Theme from Stranger on the Shore – Acker Bilk

I remember the whole family used to sit and watch this drama series on the television and we had a record of the tune as well.  I'd have been 10 or 11 when it was first broadcast.

It’s my party – Lesley Gore

The first single or 45rpm record I bought; probably from Woolworth. I was thrilled to have my own record as before I'd had to listen to my parents 78s of  songs like 'The Happy Wanderer', 'I see the Moon' or 'The Dream of Olwen' whistled by Ronnie Ronalde.  I must have been about 13 years old and I  felt so grown up.

The Sun ain’t gona shine anymore – The Walker Brothers

Ah, my first  'heart throb' – the unforgettable voice of the gorgeous Scott Walker.

All along the Watchtower – Jimi Hendrix

I saw him perform live, he played the guitar behind his back and with his teeth, he wore purple velvet, he was incredible, he was larger than life!

Fantasia on a Theme from Thomas Tallis - Ralph Vaughan Williams

An introduction to classical music in my early twenties;  I love Vaughan Williams's music but I'm especially fond of this piece.

Gabriel’s Oboe by Ennio Morricone, from soundtrack of the film The Mission

I’m a great fan of Ennio Morricone’s music and this piece is so heart- wrenchingly beautiful.

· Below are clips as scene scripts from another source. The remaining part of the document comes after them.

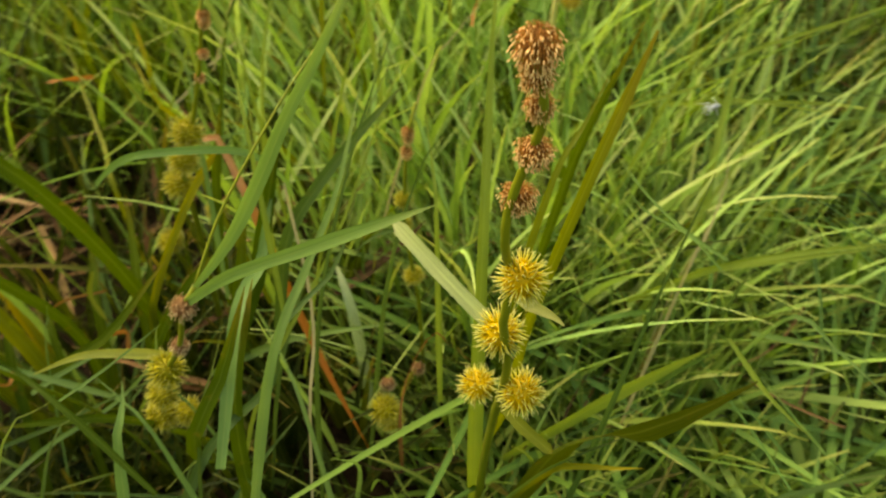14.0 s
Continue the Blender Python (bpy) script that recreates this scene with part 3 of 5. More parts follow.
    field("matted_grass", "cool green matted grass lying over", GRASSBLUE, mat[~dark & ~close], 0.20, 0.46, 0.0045, 0.0105, 0.65, 1.35, 0.0, 0.45, 1.0, curl=0.12)
    field("dark_grass", "dark green grass beyond the mat", DARKGRASS, mat[dark], 0.20, 0.46, 0.004, 0.009, 0.5, 1.3, 0.0, 0.5, 0.8, curl=0.12)
    # farther meadow
    far = scatter(rng, 19000, -4.4, 5.6, 0.78, 6.4, lambda p, r: r.random(len(p)) < soft_edge(p, 0.5, 0.9, 5.2) / (0.5 + 0.8 * (p[:, 1] - 0.78)))
    field("far_meadow", "green meadow grass farther off", FARGRASS, far, 0.22, 0.52, 0.006, 0.013, 0.1, 0.8, 0.2, 1.0, 0.5)
    side = scatter(rng, 6500, 1.2, 5.0, -2.6, 1.3, lambda p, r: r.random(len(p)) < soft_edge(p, 0.6, 0.0, 4.4))
    field("side_meadow", "dark meadow grass beside the plants", DARKGRASS, side, 0.18, 0.36, 0.004, 0.008, 0.2, 1.0, 0.2, 1.0, 0.4)
    side = scatter(rng, 8000, -4.4, -0.55, -2.6, 1.3, lambda p, r: r.random(len(p)) < soft_edge(p, -0.4, 0.0, 4.2))
    field("edge_meadow", "green meadow grass beside the plants", FARGRASS, side, 0.15, 0.3, 0.004, 0.008, 0.2, 1.0, 0.2, 1.0, 0.4)

    # unseen grass behind the camera, added to cut low sky light on the front
    field("grass_behind", "unseen meadow grass added behind the camera to block low sky", FARGRASS, scatter(rng, 7500, -2.2, 2.6, -3.4, -0.17, lambda p, r: r.random(len(p)) < soft_edge(p, 0.2, 0.0, 3.2)), 0.20, 0.40, 0.005, 0.011, 0.05, 0.6, 0.1, 0.8, 0.3)

    field("short_turf", "short trodden grass on the open side", FARGRASS, scatter(rng, 1500, -0.7, 1.3, -0.20, 0.14), 0.06, 0.12, 0.004, 0.008, 0.3, 1.0, 0.2, 0.8, 0.0)

    # dead stalks and leaves lying about the stems
    def straw(name, label, p, l0, l1, w0, w1, zmax):
        n = len(p)
        lean = np.maximum(rng.normal(1.45, 0.2, n), 1.22)
        grass_field(name, label, STRAW, p, rng.uniform(l0, l1, n), rng.uniform(w0, w1, n), lean, rng.normal(0.05, 0.75, n), rng.uniform(-math.pi, math.pi, n),
                    sections=8, curl=0.55, z0=rng.uniform(0.008, zmax, n) ** 1.0, category="litter")
    litter = np.concatenate([scatter(rng, 800, -0.40, 0.38, 0.25, 0.70, lambda p, r: r.random(len(p)) < np.where(p[:, 0] < -0.05, np.clip((p[:, 1] - 0.26) / 0.06, 0.15, 1.0), 0.14)), scatter(rng, 130, -0.26, 0.0, 0.34, 0.60)])
    straw("dead_litter", "brown dead leaves and stalks matted on the soil", litter, 0.05, 0.15, 0.0030, 0.0100, 0.11)
    straw("scattered_straw", "dry straw scattered in the grass", scatter(rng, 220, 0.35, 1.2, 0.10, 1.0), 0.05, 0.16, 0.0012, 0.0035, 0.11)


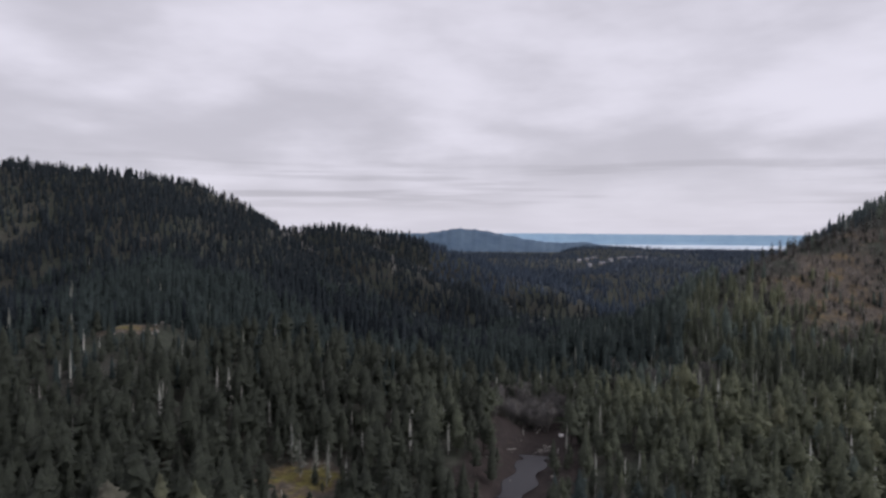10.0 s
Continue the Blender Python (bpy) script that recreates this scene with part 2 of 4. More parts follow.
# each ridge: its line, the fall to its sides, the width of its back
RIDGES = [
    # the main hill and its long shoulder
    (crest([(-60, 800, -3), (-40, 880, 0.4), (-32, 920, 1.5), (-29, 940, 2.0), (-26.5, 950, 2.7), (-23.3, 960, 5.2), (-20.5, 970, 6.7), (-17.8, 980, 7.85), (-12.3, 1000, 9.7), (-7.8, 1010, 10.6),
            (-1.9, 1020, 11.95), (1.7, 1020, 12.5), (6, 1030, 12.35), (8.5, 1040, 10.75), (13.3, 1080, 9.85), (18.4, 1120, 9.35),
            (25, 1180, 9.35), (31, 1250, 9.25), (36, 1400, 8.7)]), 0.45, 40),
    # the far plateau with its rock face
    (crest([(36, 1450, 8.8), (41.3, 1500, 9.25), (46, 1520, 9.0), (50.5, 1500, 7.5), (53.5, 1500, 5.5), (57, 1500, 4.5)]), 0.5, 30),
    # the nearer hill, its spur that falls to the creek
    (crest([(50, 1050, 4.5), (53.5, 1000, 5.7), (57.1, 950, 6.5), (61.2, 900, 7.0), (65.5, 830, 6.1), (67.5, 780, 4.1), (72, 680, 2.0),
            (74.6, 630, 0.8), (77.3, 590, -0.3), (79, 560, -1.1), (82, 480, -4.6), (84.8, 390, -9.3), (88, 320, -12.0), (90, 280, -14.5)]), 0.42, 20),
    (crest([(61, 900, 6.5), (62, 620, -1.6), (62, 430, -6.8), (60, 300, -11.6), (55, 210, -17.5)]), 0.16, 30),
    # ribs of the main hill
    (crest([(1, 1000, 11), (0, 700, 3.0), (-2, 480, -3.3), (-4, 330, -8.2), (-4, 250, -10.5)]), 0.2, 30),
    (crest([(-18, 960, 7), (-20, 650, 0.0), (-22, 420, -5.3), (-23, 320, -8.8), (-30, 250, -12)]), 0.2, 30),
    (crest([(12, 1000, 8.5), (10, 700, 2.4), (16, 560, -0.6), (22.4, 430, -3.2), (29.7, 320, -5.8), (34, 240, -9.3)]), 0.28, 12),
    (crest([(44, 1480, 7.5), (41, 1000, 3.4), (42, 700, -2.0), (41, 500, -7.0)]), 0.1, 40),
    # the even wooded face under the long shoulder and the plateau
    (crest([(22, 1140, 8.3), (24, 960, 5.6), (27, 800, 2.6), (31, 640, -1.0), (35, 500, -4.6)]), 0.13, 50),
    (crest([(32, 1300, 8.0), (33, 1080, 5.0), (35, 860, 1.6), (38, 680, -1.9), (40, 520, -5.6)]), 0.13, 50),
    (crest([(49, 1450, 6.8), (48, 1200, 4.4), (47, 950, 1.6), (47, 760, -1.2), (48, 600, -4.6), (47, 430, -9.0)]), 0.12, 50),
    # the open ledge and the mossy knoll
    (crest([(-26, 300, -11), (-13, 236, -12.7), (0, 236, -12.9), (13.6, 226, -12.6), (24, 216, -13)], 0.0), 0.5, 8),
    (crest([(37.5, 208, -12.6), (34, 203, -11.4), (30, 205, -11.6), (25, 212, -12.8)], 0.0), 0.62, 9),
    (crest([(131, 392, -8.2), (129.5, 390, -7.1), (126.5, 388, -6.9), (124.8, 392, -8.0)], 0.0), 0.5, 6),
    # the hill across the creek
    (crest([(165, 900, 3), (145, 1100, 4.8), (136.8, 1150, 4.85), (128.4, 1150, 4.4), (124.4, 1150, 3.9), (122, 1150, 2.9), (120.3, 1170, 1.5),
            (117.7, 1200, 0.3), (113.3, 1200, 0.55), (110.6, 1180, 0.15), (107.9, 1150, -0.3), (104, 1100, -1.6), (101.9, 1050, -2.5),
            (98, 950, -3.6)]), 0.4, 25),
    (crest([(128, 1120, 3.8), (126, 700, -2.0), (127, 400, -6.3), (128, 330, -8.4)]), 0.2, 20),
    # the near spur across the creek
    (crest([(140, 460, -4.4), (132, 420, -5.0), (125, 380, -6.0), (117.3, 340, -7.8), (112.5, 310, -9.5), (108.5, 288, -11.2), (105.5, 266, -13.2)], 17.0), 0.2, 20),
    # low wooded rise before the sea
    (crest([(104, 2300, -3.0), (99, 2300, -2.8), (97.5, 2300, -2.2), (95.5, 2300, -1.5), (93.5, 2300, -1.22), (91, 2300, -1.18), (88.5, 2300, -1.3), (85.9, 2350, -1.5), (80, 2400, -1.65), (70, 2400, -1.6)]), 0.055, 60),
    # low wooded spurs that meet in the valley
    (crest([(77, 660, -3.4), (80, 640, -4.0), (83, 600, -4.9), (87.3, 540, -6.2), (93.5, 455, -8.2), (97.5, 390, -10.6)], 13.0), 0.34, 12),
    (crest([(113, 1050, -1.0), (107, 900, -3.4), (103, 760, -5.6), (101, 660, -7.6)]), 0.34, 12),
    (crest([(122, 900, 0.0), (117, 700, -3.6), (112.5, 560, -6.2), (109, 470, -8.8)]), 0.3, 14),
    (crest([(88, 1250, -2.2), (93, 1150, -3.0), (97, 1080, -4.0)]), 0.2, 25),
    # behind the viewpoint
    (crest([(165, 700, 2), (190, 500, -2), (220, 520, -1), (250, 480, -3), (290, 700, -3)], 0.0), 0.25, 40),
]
CREEK = np.array([bearing(b, r) for b, r in ((120, 60), (103, 160), (100.2, 212), (98.6, 236), (97.6, 258), (97.0, 295), (99.5, 345), (103.0, 420),
                                             (103.5, 560), (99.0, 800), (96.0, 1200), (92.0, 2100), (88.0, 4000))])

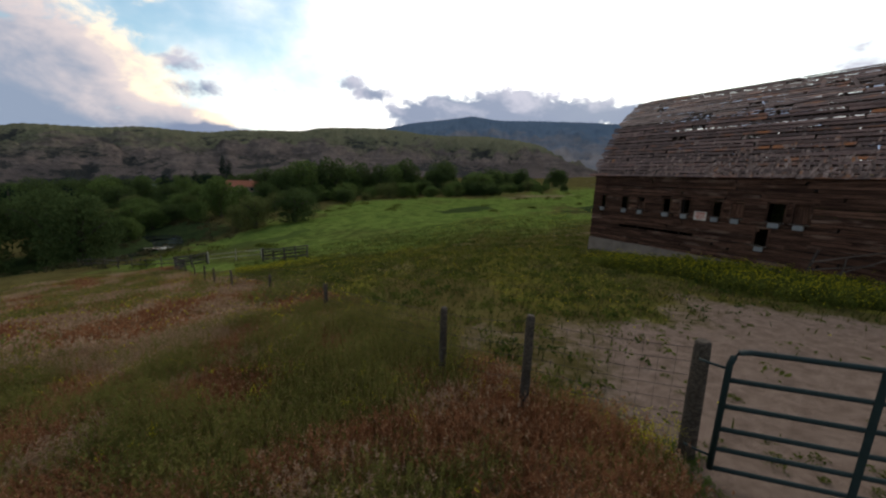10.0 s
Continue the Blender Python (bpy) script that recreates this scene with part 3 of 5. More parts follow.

Nimrod from the Enigma Variations by Sir Edward Elgar

Such wonderful music;  it would remind me of England and home whilst on the desert island.

My book choice is.....

A Month in the Country by J L Carr - I love this book.  It was hard to chose from several favourites and it is such a small book that I'd have to read it over and over again but that is no hardship!

My luxury item would be...

A vat or other huge container of  the Body Shop's  Vitamin E  cream; thanks!